Review by white_raven23: Finally, someone does the “Reel” horror right….and it was George Romero. It was a phenomenon that began with Blair Witch Project, a trend more recently pushed back into the limelight by the likes of Cloverfield. But all the prior “live” filmed horror movies made ONE mistake that Romero did NOT make in Diary of the Dead. And my stomach thanks him for it. Diary of the Dead is specifically absent of JigglyJogging camera work. Any sudden camera movement is mercifully brief. It’s like Romero actually took the time to CARE that the major quality that makes so many home movies unbearable, is not the banal content of watching someone else’s kids bicker at the beach for the 20th time, but the nausea inducing camera work. Pans from person to person are cautiously slow instead of ripping from face to face and blurring the surrounds. I did not feel hung over when I walked out of the theater. In fact…it wasn’t until I thought about it today that I realized it. Romero had done a First-person “live” movie perspective film without giving me motion sickness. With this movie, he clearly and openly disputes the “viral Speedzombie” perpetuated by the Dawn remake. In Land, he only clearly disputes the Dawn remake (virus theory) in the director’s cut. In Diary…its back to zombies as he meant them to be, slow, shambling, and the inevitable end result of death by any means other than severe cranial damage. You hang yourself to escape from zombieworld? Your corpse is coming back to life. You die peacefully of old age in bed? Your loved ones will be bringing back the Old Time purpose of having a ‘Wake’ to make sure you stay down. And with Diary, we have come full circle back to the beginning. The socially appropriate message in Night comes all the way back around. Our most threatening enemy has been, and always will be, ourselves. The one theme in Romero’s Dead movies that has never changed. The tools have changed, we’ve traded the analog antenna tvs in for live streaming 24/7 internet, cell phones have replaced the rotary, and we can have cameras and alarms watching our homes every minute. And it just doesn’t matter. The tools changed, but human nature has not. We still panic, we are still afraid of the dark, and we still blunder screaming where we should tread slowly and quietly. We deny to our dying breath that the comfortable rules of life have changed, even as a walking corpse chews our lips off. Damn beautiful movie!

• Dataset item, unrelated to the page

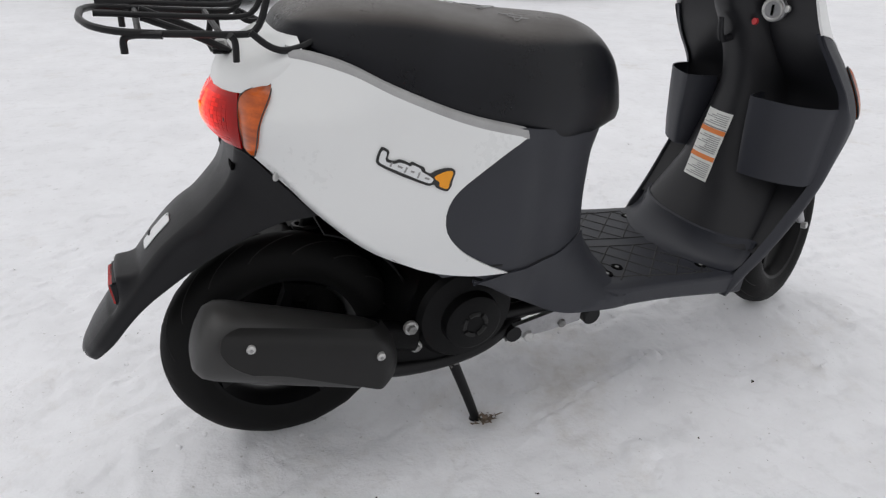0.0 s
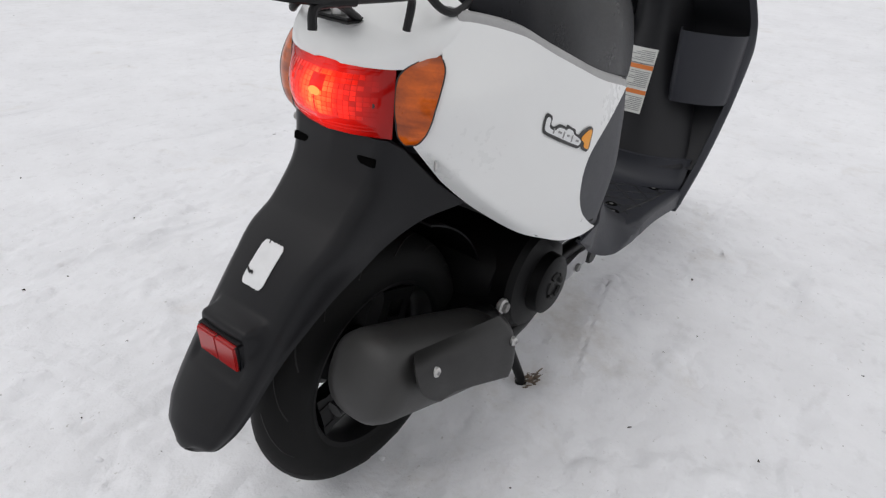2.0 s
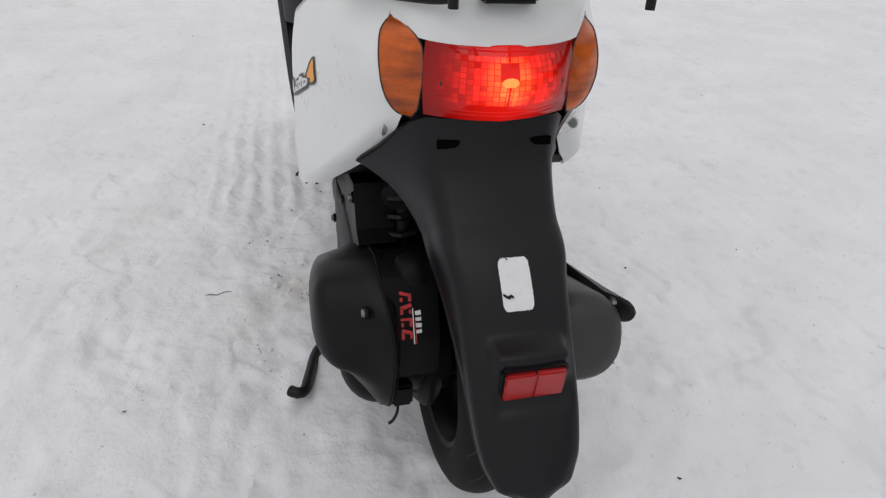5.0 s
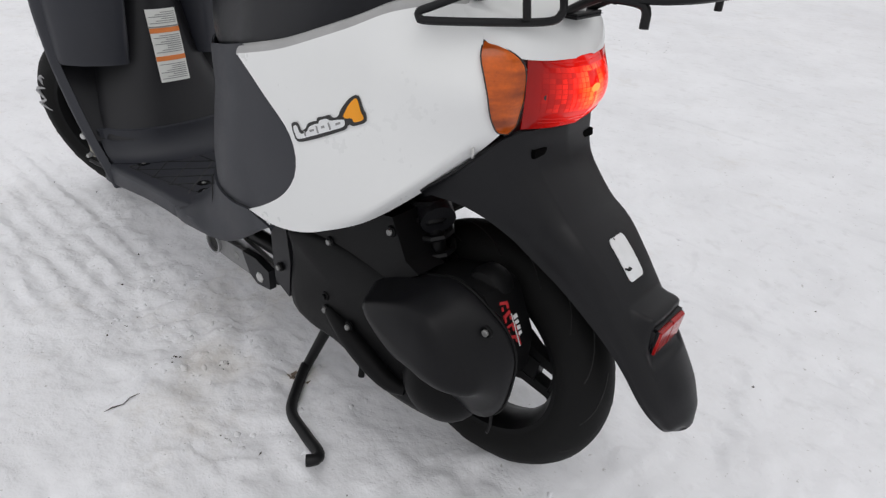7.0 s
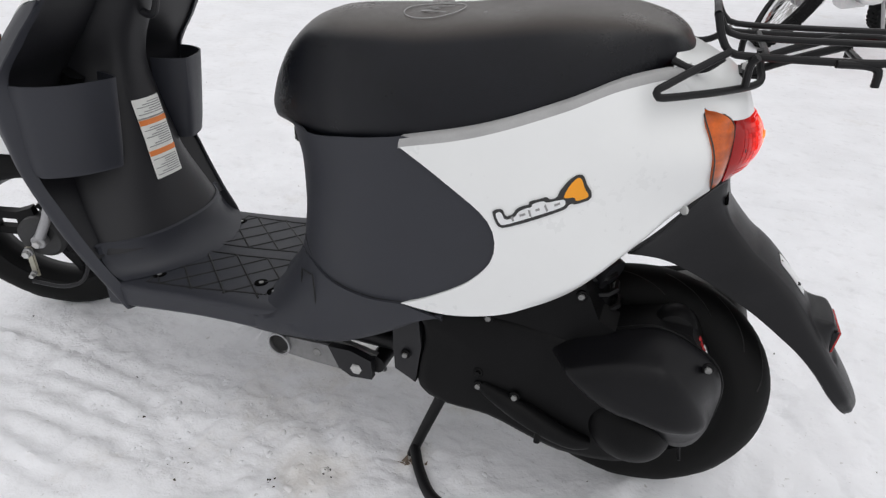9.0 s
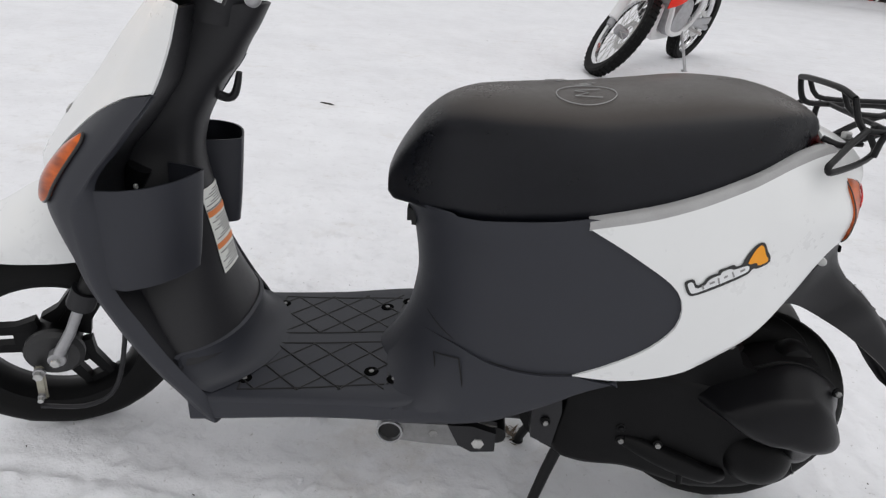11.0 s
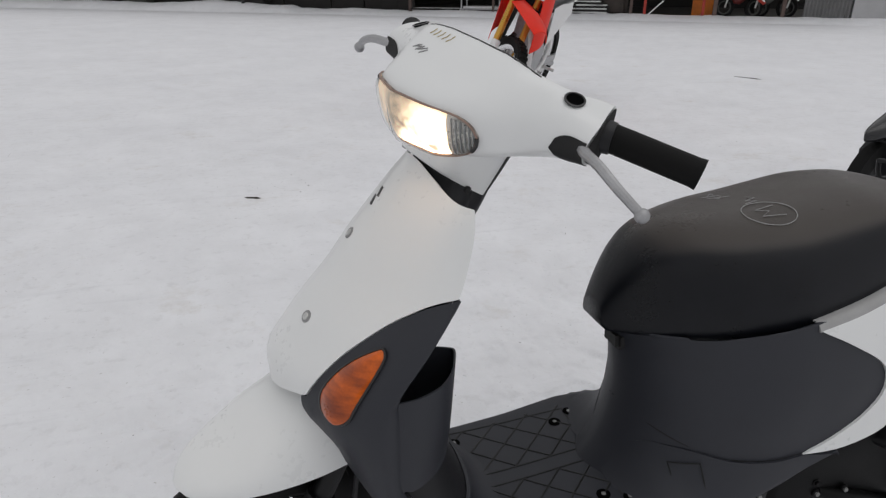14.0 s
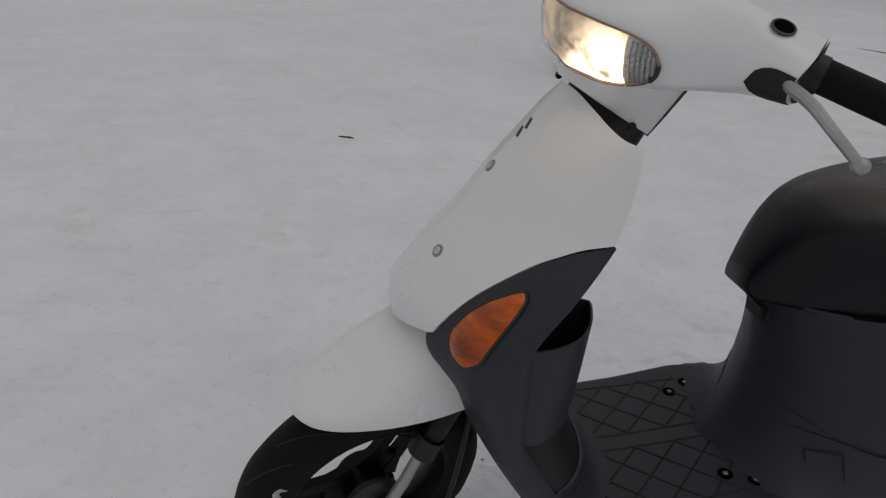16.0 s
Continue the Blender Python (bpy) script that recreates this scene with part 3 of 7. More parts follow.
# white tail cover over the lamp
rows = []
for k in range(16):
    x = -0.0815 + 0.0985 * k / 15
    zt = lerp_table([(-0.0815, 0.6345), (-0.079, 0.641), (-0.074, 0.652), (-0.06, 0.673), (-0.03, 0.692), (0.02, 0.712)], x)
    zb = lerp_table([(-0.0815, 0.6325), (-0.06, 0.6350), (-0.035, 0.644), (-0.02, 0.654), (0.0, 0.672), (0.02, 0.676)], x)
    w = lerp_table([(-0.0815, 0.018), (-0.079, 0.034), (-0.075, 0.048), (-0.069, 0.062), (-0.055, 0.084), (-0.035, 0.098), (-0.02, 0.106), (0.0, 0.111), (0.02, 0.115)], x)
    row = []
    for j in range(31):
        a = math.pi * j / 30
        c = math.cos(a)
        row.append(Vector((x, w * math.copysign(abs(c) ** 0.75, c), zb + (zt - zb) * max(math.sin(a), 0) ** 0.75)))
    rows.append(row)
part("tail_cover", grid_bm(rows, thick=0.004), WHITE, scooter, "glossy white tail cover")

# the seat's profile: top, lower edge and half width
SEAT_TOP = [(-0.004, 0.700), (0.010, 0.720), (0.04, 0.737), (0.085, 0.747), (0.145, 0.750), (0.236, 0.741), (0.32, 0.732), (0.40, 0.729), (0.455, 0.726), (0.50, 0.714), (0.535, 0.690), (0.565, 0.652), (0.583, 0.620), (0.590, 0.602)]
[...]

Review by Spraymachine: While not high on action, running for dear life, mass killing, or very violent scenes, it is still a decent zombie flick. I was somewhat disappointed that is came from Romero. I would give it a 2.8/5, while all of Romero's other movies are 3.75+. I was thinking that since they were all film students, they would of seen enough zombie movies to know how to deal with zombies, but they weren't especially knowledgeable. Overall, the movie had a slow pace.